MANAGEMENT OF LITIGATION HOLDS
The Litigation Response Team at its quarterly meetings reviews existing Litigation Hold Notices to determine whether they should be maintained.
At the time of each review, the Team or designated Team members should consider the circumstances (e.g., current indication of reasonably anticipated or reasonably foreseeable litigation) and determine the need to maintain the litigation hold.
Litigation holds should be removed by notice when litigation is no longer pending or reasonably anticipated or foreseeable. Such notice may occur subsequent to a quarterly meeting of the Litigation Response Team or may occur upon direction of the Risk Manager or his or her designee when facts indicate that litigation is no longer pending or reasonably anticipated/foreseeable. The Risk Manager may use information from Office of Attorney General regarding the status of the case or matter to support this decision.
All recipients of a Litigation Hold Notice should be notified when the litigation hold is removed. After the hold is removed documents preserved under the notice are retained or destroyed in accordance with University records retention schedules.
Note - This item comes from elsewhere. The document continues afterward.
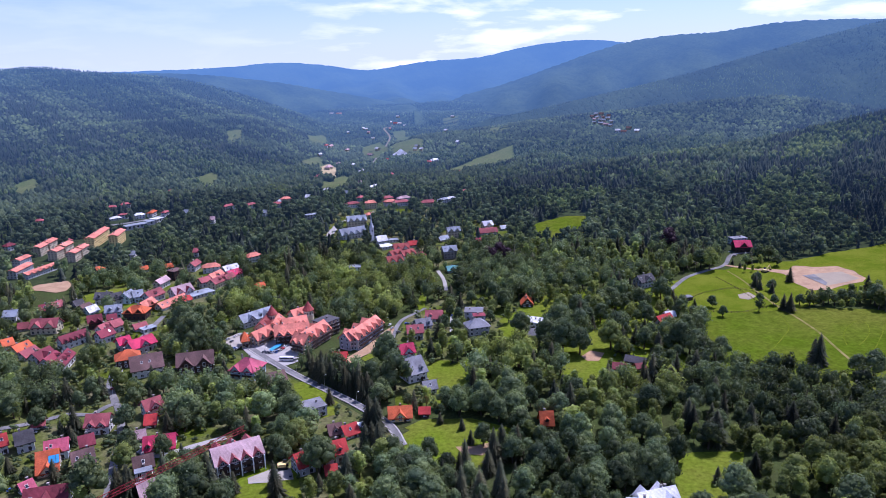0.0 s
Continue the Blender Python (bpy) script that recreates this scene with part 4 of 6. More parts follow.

The Litigation Response Team and/or Risk Manager or his or her designee may take such additional actions warranted by the circumstances. Such actions may include but are not limited to sending out hold notice reminders, conducting preservation compliance checks, and/or addressing questions from University employees.
The Risk Manager or his or her designee in association with the Office of the Attorney General coordinates periodic training regarding preservation of documents and implementation of this policy.